### Given request
Every line below should be copied exactly; drop the pictures.

* Begin Supplied data *

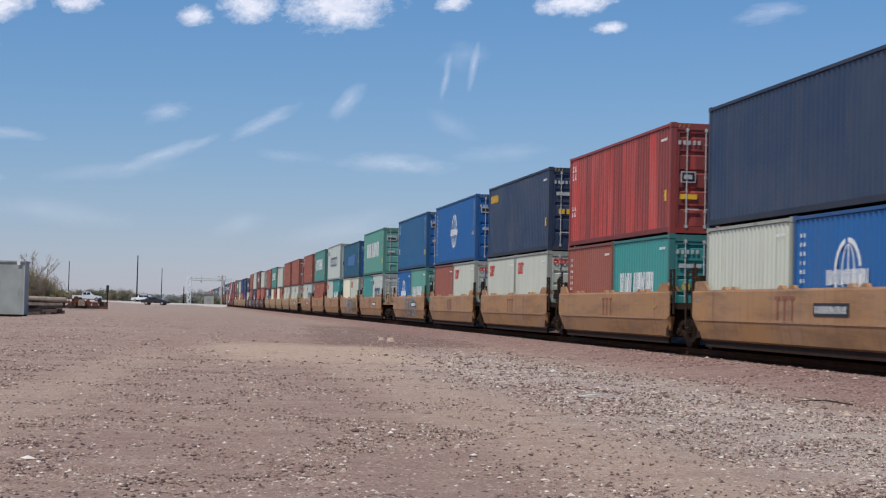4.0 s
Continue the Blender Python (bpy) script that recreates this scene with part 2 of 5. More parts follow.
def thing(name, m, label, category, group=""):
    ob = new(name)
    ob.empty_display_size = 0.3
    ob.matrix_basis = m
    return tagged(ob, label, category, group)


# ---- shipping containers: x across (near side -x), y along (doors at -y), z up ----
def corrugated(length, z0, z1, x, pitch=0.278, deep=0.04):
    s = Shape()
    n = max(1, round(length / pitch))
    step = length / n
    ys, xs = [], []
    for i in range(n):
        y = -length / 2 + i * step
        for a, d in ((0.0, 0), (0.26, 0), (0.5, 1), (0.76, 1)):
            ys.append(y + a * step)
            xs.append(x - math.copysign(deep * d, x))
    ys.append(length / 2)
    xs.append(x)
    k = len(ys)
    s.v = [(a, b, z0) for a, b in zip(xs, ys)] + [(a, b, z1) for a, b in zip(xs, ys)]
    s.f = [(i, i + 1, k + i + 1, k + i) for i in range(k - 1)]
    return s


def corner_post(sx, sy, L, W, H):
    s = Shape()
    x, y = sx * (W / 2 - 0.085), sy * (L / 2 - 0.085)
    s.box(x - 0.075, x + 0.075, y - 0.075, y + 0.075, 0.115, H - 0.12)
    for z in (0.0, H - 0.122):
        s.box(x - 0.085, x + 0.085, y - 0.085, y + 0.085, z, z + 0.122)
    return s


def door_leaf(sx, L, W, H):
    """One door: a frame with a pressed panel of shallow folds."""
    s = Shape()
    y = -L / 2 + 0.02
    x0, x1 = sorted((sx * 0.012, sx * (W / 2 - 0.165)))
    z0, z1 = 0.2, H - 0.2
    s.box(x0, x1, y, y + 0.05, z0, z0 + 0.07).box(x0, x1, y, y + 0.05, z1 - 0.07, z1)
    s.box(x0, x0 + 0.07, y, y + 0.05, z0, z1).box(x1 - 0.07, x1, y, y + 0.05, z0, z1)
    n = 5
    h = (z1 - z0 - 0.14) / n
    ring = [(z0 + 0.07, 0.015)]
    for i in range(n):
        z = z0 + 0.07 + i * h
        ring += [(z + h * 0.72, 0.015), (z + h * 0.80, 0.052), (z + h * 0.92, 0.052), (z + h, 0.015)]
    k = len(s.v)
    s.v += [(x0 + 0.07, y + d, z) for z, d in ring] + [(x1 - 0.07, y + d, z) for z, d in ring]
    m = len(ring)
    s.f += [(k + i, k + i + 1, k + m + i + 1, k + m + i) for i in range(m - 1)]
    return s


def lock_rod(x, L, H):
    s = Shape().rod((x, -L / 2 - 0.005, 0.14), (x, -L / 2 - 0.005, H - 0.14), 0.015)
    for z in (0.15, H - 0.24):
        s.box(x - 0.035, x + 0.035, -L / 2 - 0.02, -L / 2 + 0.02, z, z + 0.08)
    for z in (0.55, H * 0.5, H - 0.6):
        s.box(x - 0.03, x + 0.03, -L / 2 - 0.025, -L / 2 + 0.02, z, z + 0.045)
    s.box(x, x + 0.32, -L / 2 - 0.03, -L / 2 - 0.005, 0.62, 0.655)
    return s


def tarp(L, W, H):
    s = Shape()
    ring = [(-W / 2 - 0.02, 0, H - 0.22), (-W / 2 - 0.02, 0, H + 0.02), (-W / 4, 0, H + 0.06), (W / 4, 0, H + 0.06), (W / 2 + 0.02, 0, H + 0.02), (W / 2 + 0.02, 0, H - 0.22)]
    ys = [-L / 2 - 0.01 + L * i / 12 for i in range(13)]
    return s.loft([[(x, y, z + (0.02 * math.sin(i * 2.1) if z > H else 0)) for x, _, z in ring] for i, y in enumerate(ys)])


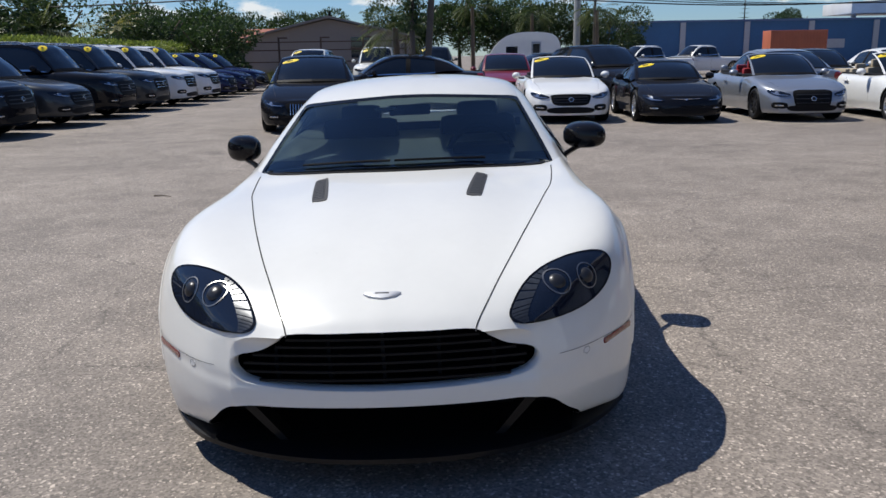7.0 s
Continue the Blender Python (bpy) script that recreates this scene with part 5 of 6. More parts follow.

* End Supplied data *

### Result for this exercise
4.0 s
Continue the Blender Python (bpy) script that recreates this scene with part 2 of 5. More parts follow.
def thing(name, m, label, category, group=""):
    ob = new(name)
    ob.empty_display_size = 0.3
    ob.matrix_basis = m
    return tagged(ob, label, category, group)


# ---- shipping containers: x across (near side -x), y along (doors at -y), z up ----
def corrugated(length, z0, z1, x, pitch=0.278, deep=0.04):
    s = Shape()
    n = max(1, round(length / pitch))
    step = length / n
    ys, xs = [], []
    for i in range(n):
        y = -length / 2 + i * step
        for a, d in ((0.0, 0), (0.26, 0), (0.5, 1), (0.76, 1)):
            ys.append(y + a * step)
            xs.append(x - math.copysign(deep * d, x))
    ys.append(length / 2)
    xs.append(x)
    k = len(ys)
    s.v = [(a, b, z0) for a, b in zip(xs, ys)] + [(a, b, z1) for a, b in zip(xs, ys)]
    s.f = [(i, i + 1, k + i + 1, k + i) for i in range(k - 1)]
    return s


def corner_post(sx, sy, L, W, H):
    s = Shape()
    x, y = sx * (W / 2 - 0.085), sy * (L / 2 - 0.085)
    s.box(x - 0.075, x + 0.075, y - 0.075, y + 0.075, 0.115, H - 0.12)
    for z in (0.0, H - 0.122):
        s.box(x - 0.085, x + 0.085, y - 0.085, y + 0.085, z, z + 0.122)
    return s


def door_leaf(sx, L, W, H):
    """One door: a frame with a pressed panel of shallow folds."""
    s = Shape()
    y = -L / 2 + 0.02
    x0, x1 = sorted((sx * 0.012, sx * (W / 2 - 0.165)))
    z0, z1 = 0.2, H - 0.2
    s.box(x0, x1, y, y + 0.05, z0, z0 + 0.07).box(x0, x1, y, y + 0.05, z1 - 0.07, z1)
    s.box(x0, x0 + 0.07, y, y + 0.05, z0, z1).box(x1 - 0.07, x1, y, y + 0.05, z0, z1)
    n = 5
    h = (z1 - z0 - 0.14) / n
    ring = [(z0 + 0.07, 0.015)]
    for i in range(n):
        z = z0 + 0.07 + i * h
        ring += [(z + h * 0.72, 0.015), (z + h * 0.80, 0.052), (z + h * 0.92, 0.052), (z + h, 0.015)]
    k = len(s.v)
    s.v += [(x0 + 0.07, y + d, z) for z, d in ring] + [(x1 - 0.07, y + d, z) for z, d in ring]
    m = len(ring)
    s.f += [(k + i, k + i + 1, k + m + i + 1, k + m + i) for i in range(m - 1)]
    return s


def lock_rod(x, L, H):
    s = Shape().rod((x, -L / 2 - 0.005, 0.14), (x, -L / 2 - 0.005, H - 0.14), 0.015)
    for z in (0.15, H - 0.24):
        s.box(x - 0.035, x + 0.035, -L / 2 - 0.02, -L / 2 + 0.02, z, z + 0.08)
    for z in (0.55, H * 0.5, H - 0.6):
        s.box(x - 0.03, x + 0.03, -L / 2 - 0.025, -L / 2 + 0.02, z, z + 0.045)
    s.box(x, x + 0.32, -L / 2 - 0.03, -L / 2 - 0.005, 0.62, 0.655)
    return s


def tarp(L, W, H):
    s = Shape()
    ring = [(-W / 2 - 0.02, 0, H - 0.22), (-W / 2 - 0.02, 0, H + 0.02), (-W / 4, 0, H + 0.06), (W / 4, 0, H + 0.06), (W / 2 + 0.02, 0, H + 0.02), (W / 2 + 0.02, 0, H - 0.22)]
    ys = [-L / 2 - 0.01 + L * i / 12 for i in range(13)]
    return s.loft([[(x, y, z + (0.02 * math.sin(i * 2.1) if z > H else 0)) for x, _, z in ring] for i, y in enumerate(ys)])


7.0 s
Continue the Blender Python (bpy) script that recreates this scene with part 5 of 6. More parts follow.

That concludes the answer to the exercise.